DATASET SECTION:
+ + + +

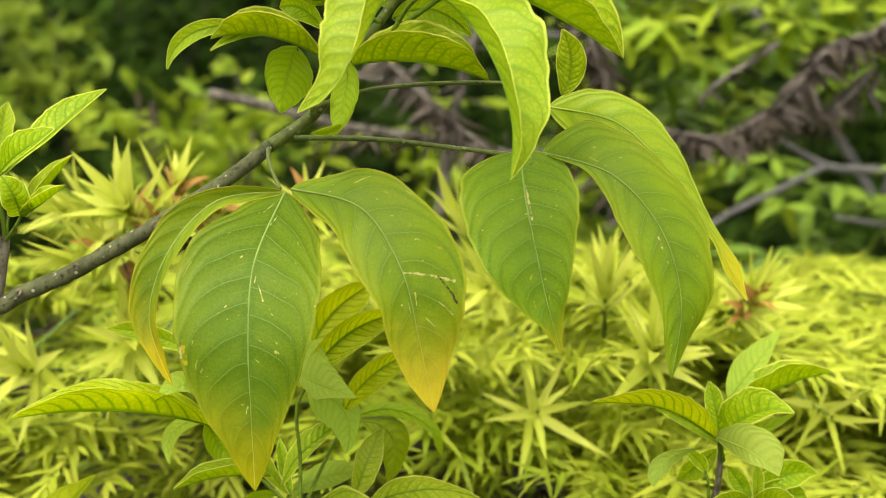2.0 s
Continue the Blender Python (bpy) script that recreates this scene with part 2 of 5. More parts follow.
GREYED = leaf_material("leaf_greyed", (0.29, 0.42, 0.065), (0.35, 0.48, 0.080), (0.40, 0.52, 0.08), (0.50, 0.60, 0.09), veins=10, gloss=0.6, thin=0.50, sheen=0.15)
OLIVE = leaf_material("leaf_olive", (0.21, 0.35, 0.010), (0.28, 0.42, 0.013), (0.28, 0.41, 0.02), (0.40, 0.48, 0.04), veins=10, thin=0.52, sheen=0.16)
OLIVE_TIPPED = leaf_material("leaf_olive_tipped", (0.19, 0.32, 0.012), (0.28, 0.40, 0.015), (0.36, 0.48, 0.07), (0.62, 0.68, 0.12), tip=(0.55, 0.50, 0.02), tip_from=0.93, veins=10)
DARK = leaf_material("leaf_dark", (0.048, 0.110, 0.006), (0.070, 0.142, 0.009), (0.15, 0.26, 0.04), (0.20, 0.30, 0.03), veins=8, scars=0.6, quilt=0.6, sheen=0.13, gloss=0.46, edge_light=0.3, ageing=0.1)
CHEWED = leaf_material("leaf_chewed", (0.066, 0.136, 0.008), (0.100, 0.175, 0.010), (0.17, 0.28, 0.05), (0.22, 0.32, 0.03), veins=10, scars=0.8, quilt=0.5, sheen=0.15, edge_light=0.3, marks=((0.52, 0.27, 0.60, 0.29, 0.034, CREAM), (0.54, 0.275, 0.62, 0.285, 0.024, SCAB), (0.60, 0.50, 0.61, 0.51, 0.008, GOLD)), ageing=0.15)
YELLOWGREEN = leaf_material("leaf_yellow_green", (0.135, 0.220, 0.008), (0.185, 0.260, 0.010), (0.26, 0.33, 0.03), (0.28, 0.33, 0.03), veins=9, scars=1.0, sheen=0.15, edge_light=0.3)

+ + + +

WHAT YOU SHOULD DO: Output the data above without changes, apart from leaving out the pictures.

COMPLETE RESPONSE:
2.0 s
Continue the Blender Python (bpy) script that recreates this scene with part 2 of 5. More parts follow.
GREYED = leaf_material("leaf_greyed", (0.29, 0.42, 0.065), (0.35, 0.48, 0.080), (0.40, 0.52, 0.08), (0.50, 0.60, 0.09), veins=10, gloss=0.6, thin=0.50, sheen=0.15)
OLIVE = leaf_material("leaf_olive", (0.21, 0.35, 0.010), (0.28, 0.42, 0.013), (0.28, 0.41, 0.02), (0.40, 0.48, 0.04), veins=10, thin=0.52, sheen=0.16)
OLIVE_TIPPED = leaf_material("leaf_olive_tipped", (0.19, 0.32, 0.012), (0.28, 0.40, 0.015), (0.36, 0.48, 0.07), (0.62, 0.68, 0.12), tip=(0.55, 0.50, 0.02), tip_from=0.93, veins=10)
DARK = leaf_material("leaf_dark", (0.048, 0.110, 0.006), (0.070, 0.142, 0.009), (0.15, 0.26, 0.04), (0.20, 0.30, 0.03), veins=8, scars=0.6, quilt=0.6, sheen=0.13, gloss=0.46, edge_light=0.3, ageing=0.1)
CHEWED = leaf_material("leaf_chewed", (0.066, 0.136, 0.008), (0.100, 0.175, 0.010), (0.17, 0.28, 0.05), (0.22, 0.32, 0.03), veins=10, scars=0.8, quilt=0.5, sheen=0.15, edge_light=0.3, marks=((0.52, 0.27, 0.60, 0.29, 0.034, CREAM), (0.54, 0.275, 0.62, 0.285, 0.024, SCAB), (0.60, 0.50, 0.61, 0.51, 0.008, GOLD)), ageing=0.15)
YELLOWGREEN = leaf_material("leaf_yellow_green", (0.135, 0.220, 0.008), (0.185, 0.260, 0.010), (0.26, 0.33, 0.03), (0.28, 0.33, 0.03), veins=9, scars=1.0, sheen=0.15, edge_light=0.3)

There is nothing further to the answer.